Marsh, a global insurance brokerage company, recently surveyed its offices around the country and found that the number of policyholders buying the coverage had increased each quarter, rising to 27.3 percent by last fall. The Northeast had the highest rate of participation (30.3 percent) and the West the least (18.6 percent), but the company said the figures represented the region where the insurance order was placed, not necessarily the location of the property.
According to the General Accounting Office, most of the policyholders buying terrorism coverage are in the high-risk areas. Insurance Services Office, a company in Jersey City that advises property and casualty insurers on risk and liability, has identified New York, Washington, San Francisco and Chicago as high-risk cities and Boston, Seattle, Los Angeles, Philadelphia and Houston as cities where the risk is moderate. The remaining 95 percent of the country is viewed as low risk, according to David Dasgupta, a spokesman for the Insurance Services Office.
Stephen L. Gaitley, the real estate practice leader at Woodruff-Sawyer, an insurance brokerage company in San Francisco, said the classification developed by Insurance Services Office was a "fair reflection of how underwriters are viewing" the terrorism risk.

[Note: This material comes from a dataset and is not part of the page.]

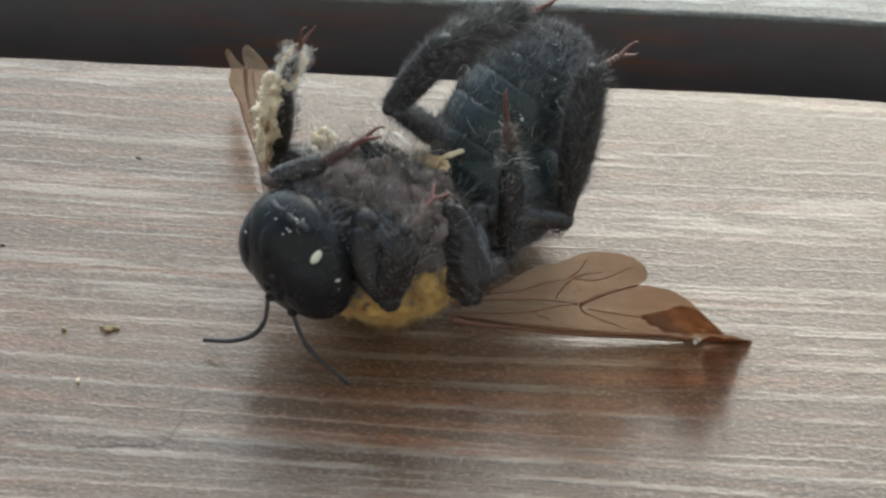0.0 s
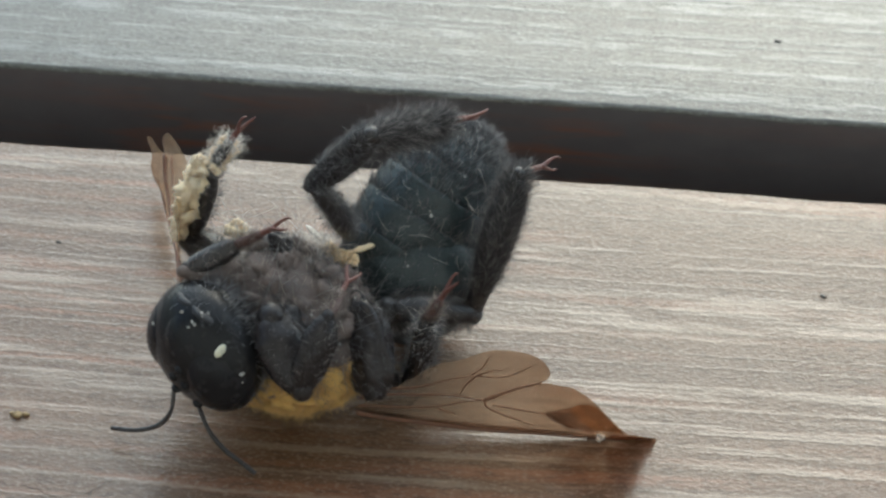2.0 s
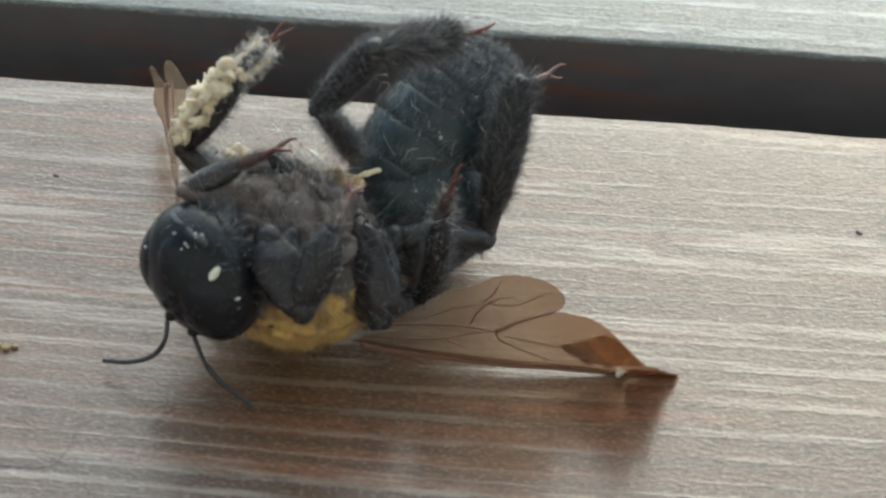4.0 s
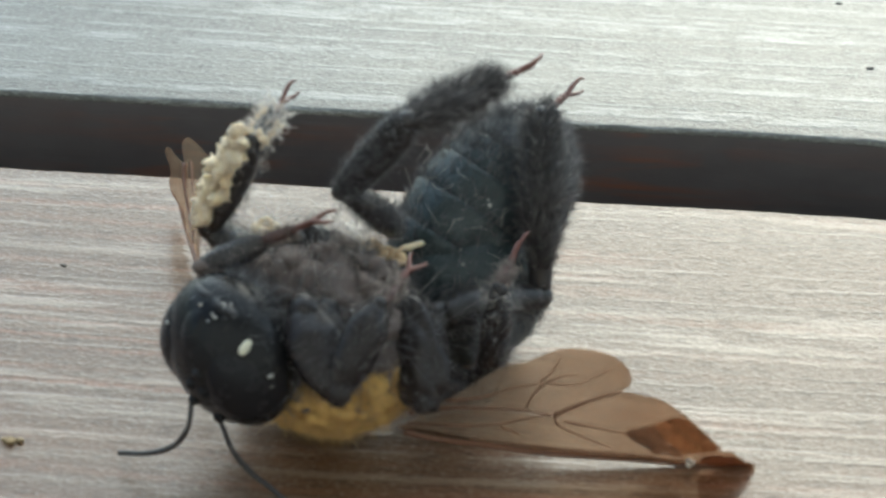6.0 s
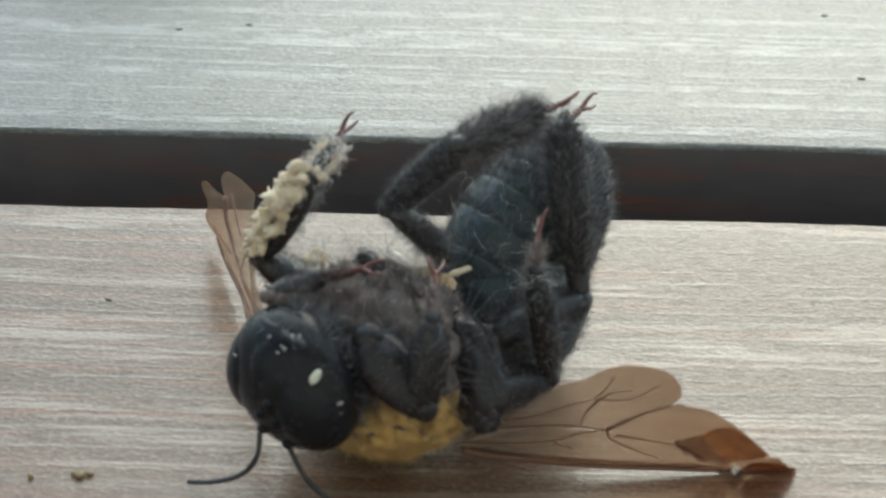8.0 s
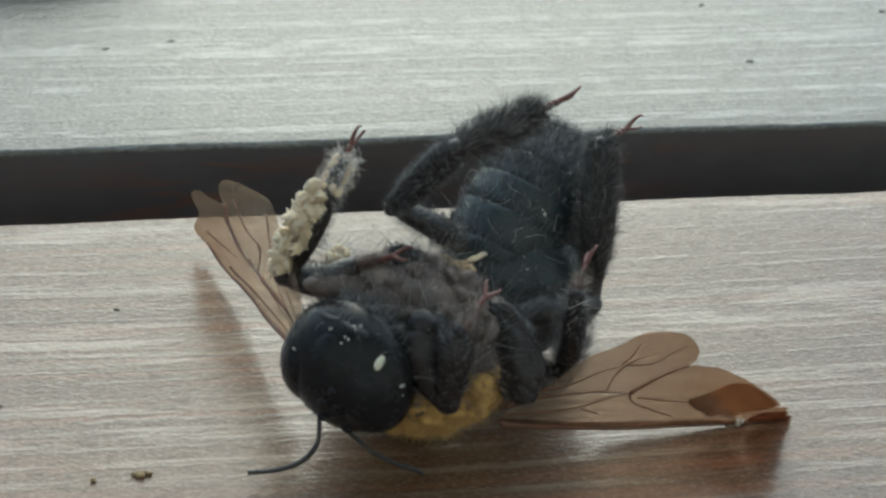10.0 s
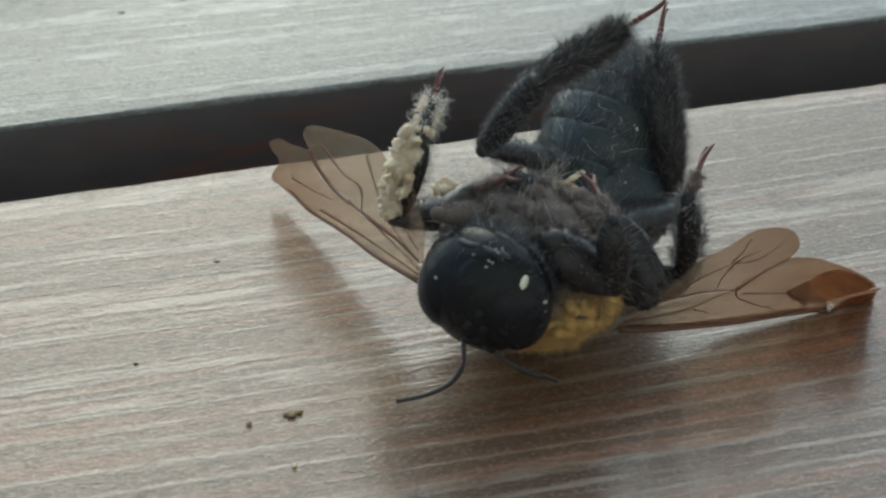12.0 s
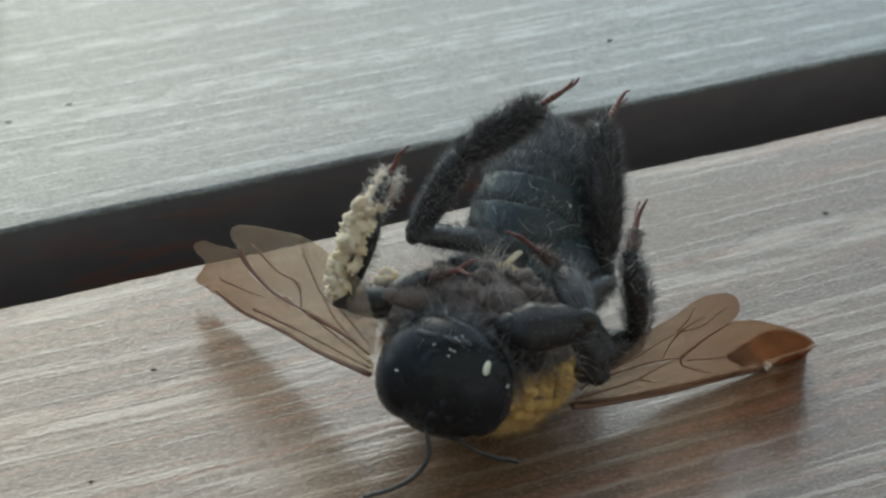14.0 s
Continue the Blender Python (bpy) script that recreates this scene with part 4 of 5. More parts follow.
    walk(legs['RH'][0], [
        (0, pose(0.00383, -0.00006, 0.00433, 110.9, -46.9, 94.2)), (0.5, pose(0.00383, -0.00006, 0.00433, 96.9, -49.4, 108.8)),
        (1, pose(0.00383, -0.00006, 0.00433, 97.8, -49.3, 107.5)), (1.5, pose(0.00383, -0.00006, 0.00433, 116.8, -45.6, 90.1)),
        (2, pose(0.00383, -0.00006, 0.00433, 110.1, -47.1, 95.2)), (2.5, pose(0.00383, -0.00006, 0.00433, 111.4, -46.9, 94.5)),
        (5, pose(0.00383, -0.00006, 0.00433, 90.9, -49.3, 112.8)), (5.5, pose(0.00383, -0.00006, 0.00433, 82.1, -49.1, 119.9)),
        (6, pose(0.00383, -0.00006, 0.00433, 85.4, -49.3, 116.8)), (6.5, pose(0.00383, -0.00006, 0.00433, 95.6, -49.2, 106.8)),
        (7, pose(0.00383, -0.00006, 0.00433, 83.2, -49.1, 117.9)), (7.5, pose(0.00383, -0.00006, 0.00433, 77.9, -48.4, 124.3)),
        (8, pose(0.00383, -0.00006, 0.00433, 73.4, -47.5, 129.5)), (8.2, pose(0.00383, -0.00006, 0.00433, 73.4, -47.5, 129.7)),
        (10.3, pose(0.00383, -0.00006, 0.00433, 100.3, -48.6, 102.0)), (10.5, pose(0.00383, -0.00006, 0.00433, 100.4, -48.5, 101.9)),
        (11, pose(0.00383, -0.00006, 0.00433, 91.9, -49.2, 110.5)), (11.5, pose(0.00383, -0.00006, 0.00433, 84.9, -49.0, 119.4)),
        (12, pose(0.00383, -0.00006, 0.00433, 100.4, -48.6, 107.1)), (12.5, pose(0.00383, -0.00006, 0.00433, 121.1, -44.5, 91.5)),
        (13, pose(0.00383, -0.00006, 0.00433, 119.3, -45.5, 93.8)), (13.5, pose(0.00383, -0.00006, 0.00433, 114.6, -46.9, 97.7)),
        (14, pose(0.00383, -0.00006, 0.00433, 101.5, -49.3, 108.9)),
    ])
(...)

Given that the insurance industry itself believes that most of the country is not at risk, the Consumer Federation of America argues that there is no justification for continuing the federal backstop program. If one exists at all, a federal reinsurance plan could be aimed at the areas where the risk is greatest, said J. Robert Hunter, the director of insurance for the federation, which represents 270 consumer groups. "If you're going to cover it," Mr. Hunter said, "make sure you cover only the minimum necessary."
Last month, the federation suggested that a more limited program would impose an industrywide deductible of $50 billion after taxes for the first year, increasing by $10 billion a year after that. (Insurance losses from the Sept. 11 attacks have been estimated at $40 billion before taxes.) Insurers should be required to pay a bigger share of the losses and should be charged a premium for the reinsurance provided by the government, the federation said.
"There is no reason," the federation report said, "why taxpayers should subsidize the wealthy property/casualty insurance industry in the provision of terrorism insurance."
But Mr. Hartwig of the Insurance Industry Institute described the federation's opposition as a "knee jerk" reaction from the industry's long-standing antagonist. "In the end," he said, "this is not an insurance industry issue. It's an issue for corporate America."